Esse ambiente não produz apenas polarização; cria uma ilusão perigosa de maioria. Quando sistemas de recomendação nos expõem repetidamente a opiniões semelhantes às nossas, reforçam a sensação de que “todo mundo pensa assim”. O dissenso deixa de ser entendido como parte natural da democracia e passa a ser tratado como ameaça ou traição. A erosão da confiança não começa nas instituições — começa entre os próprios cidadãos.
A expansão da inteligência artificial elevou esse fenômeno a outro patamar. Já não se trata apenas de amplificar discursos existentes, mas de produzir narrativas em escala industrial. Textos, imagens, vídeos e vozes sintéticas permitem fabricar consensos artificiais, simular apoio popular e desacreditar adversários com um grau de sofisticação inédito. A verdade passa a ser disputada não pela ausência de fatos, mas pela superabundância de versões plausíveis.
Diante desse cenário, a resposta política tem sido lenta e, muitas vezes, ingênua. Regula-se a tecnologia como se fosse apenas mais um setor econômico, quando ela se tornou uma infraestrutura central da vida democrática. Discute-se a propaganda eleitoral, mas ignora-se o impacto estrutural dos mecanismos de curadoria de conteúdo. Fala-se em educação midiática como solução quase exclusiva, como se fosse razoável exigir que o cidadão comum enfrente sozinho sistemas concebidos por equipes especializadas em psicologia comportamental e ciência de dados.
Não se trata de rejeitar a tecnologia. Ferramentas automatizadas não são, por natureza, inimigas da democracia. Podem, em tese, ampliar a diversidade de perspectivas, reduzir a desinformação e fortalecer o debate público. O problema é que, quando submetidas exclusivamente à lógica do mercado, tendem a produzir exatamente o oposto.
A pergunta decisiva é política: quem deve controlar a estrutura da esfera pública digital? Empresas privadas com interesses comerciais globais ou sociedades democráticas, por meio de regras transparentes, auditáveis e sujeitas a controle público?
Responder a essa pergunta exige abandonar a ideia confortável de neutralidade tecnológica.
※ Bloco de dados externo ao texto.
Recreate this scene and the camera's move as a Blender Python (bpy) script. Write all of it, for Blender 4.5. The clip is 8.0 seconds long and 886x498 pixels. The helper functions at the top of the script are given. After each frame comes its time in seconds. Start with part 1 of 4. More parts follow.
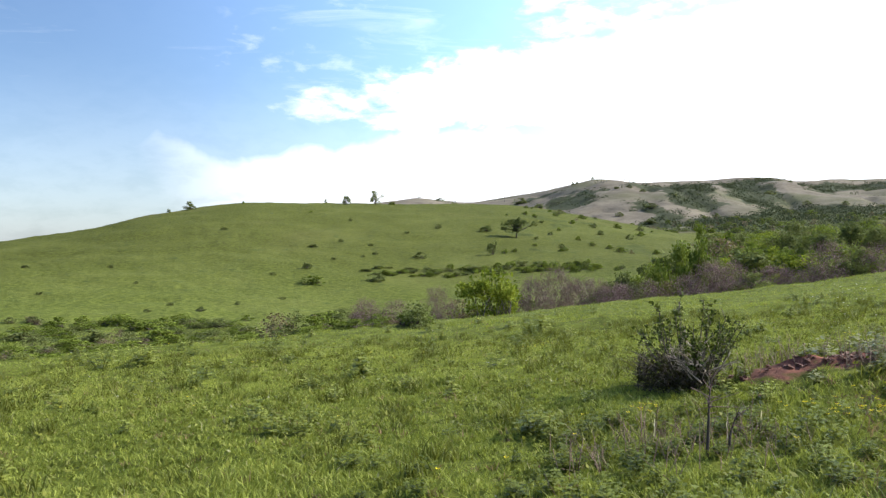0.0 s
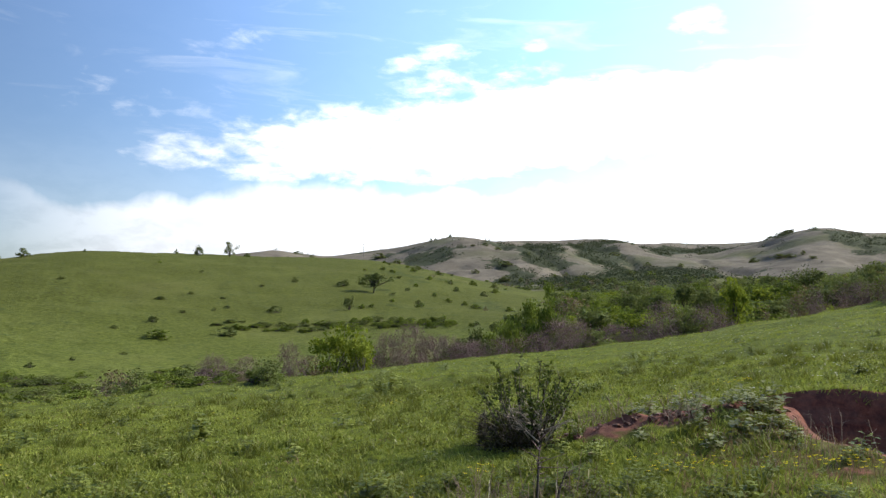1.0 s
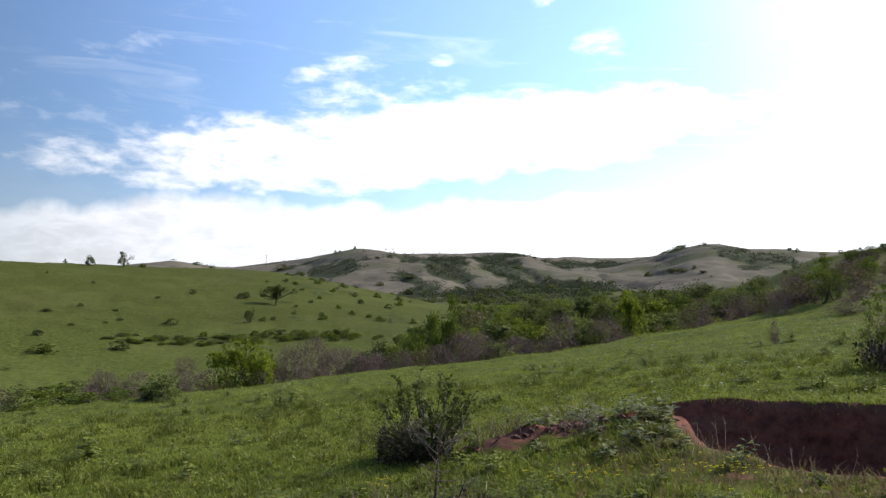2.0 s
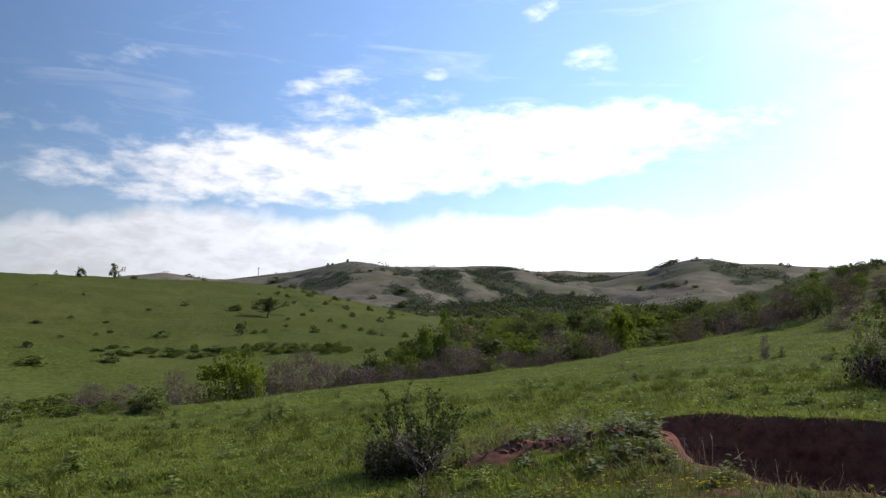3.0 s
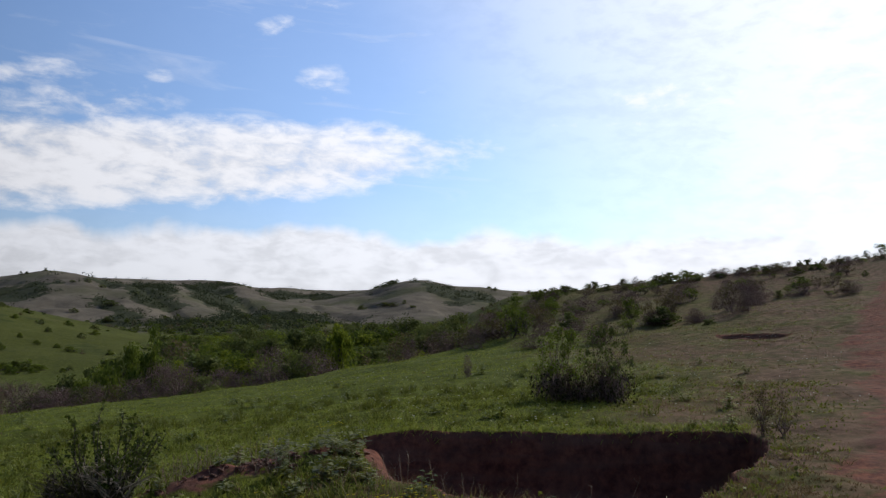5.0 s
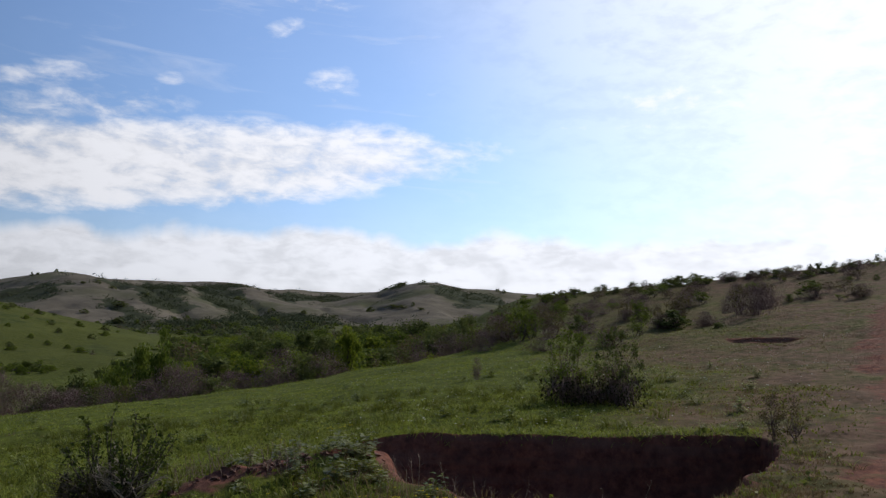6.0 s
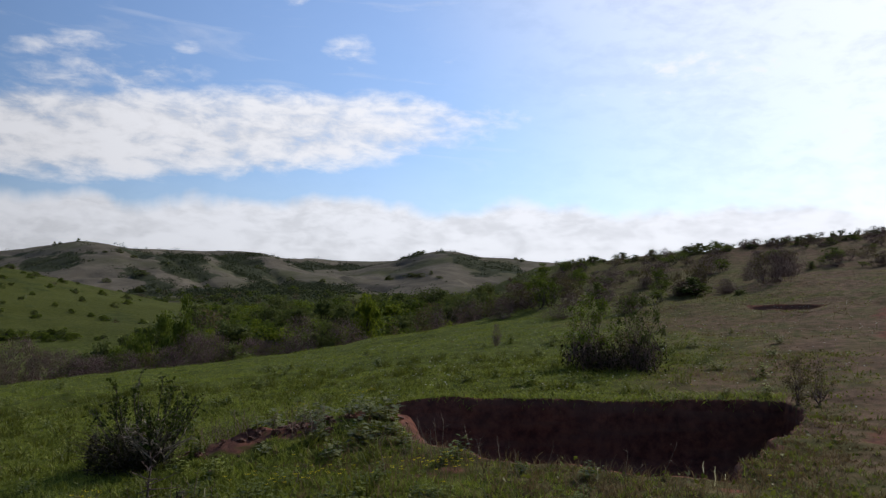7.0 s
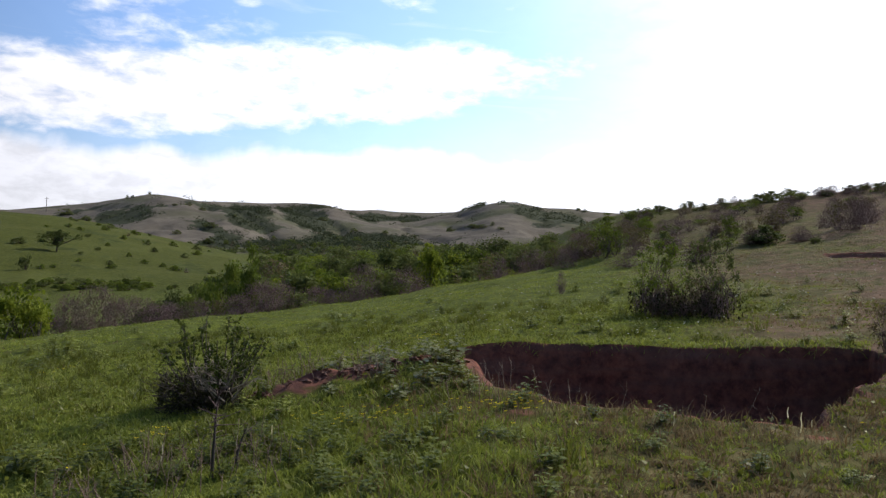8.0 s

Regular esses sistemas não é censura; é uma forma contemporânea de separação de poderes. Assim como não aceitamos que bancos privados definam sozinhos a política monetária, não deveríamos aceitar que plataformas digitais determinem, sem limites, as condições do debate democrático.
A União Europeia avançou com legislações como o Digital Services Act, mas mesmo esses esforços ainda são insuficientes. A transparência dos critérios de priorização permanece limitada, a auditoria independente é rara e as sanções dificilmente acompanham a velocidade da inovação.
O Brasil tem feito avanços importantes na construção de um marco regulatório para a economia digital e para a inteligência artificial, com projetos de lei em tramitação, planos nacionais de governança e o fortalecimento de instituições. Ainda assim, o desafio de equilibrar proteção de direitos, inovação e autonomia institucional permanece — e muito dependerá da capacidade de transformar normas em práticas efetivas.
É nesse ponto que o risco democrático se impõe. A democracia raramente desaparece de forma abrupta. Ela se desgasta aos poucos. Perde densidade. Transforma-se em espetáculo. Quando nos damos conta, ainda votamos, mas já não deliberamos. Ainda falamos, mas deixamos de nos escutar.
Se a democracia sempre foi um sistema imperfeito, sua força residiu na capacidade de corrigir os próprios erros. O desafio agora é saber se conseguirá fazê-lo em um ambiente no qual as distorções são amplificadas automaticamente e a atenção se tornou o recurso mais disputado do planeta.
Hoje, a defesa da democracia passa menos pelas urnas e mais pelo código. E isso exige que deixemos de tratar a tecnologia como um destino inevitável para encará-la como aquilo que sempre foi: uma escolha política.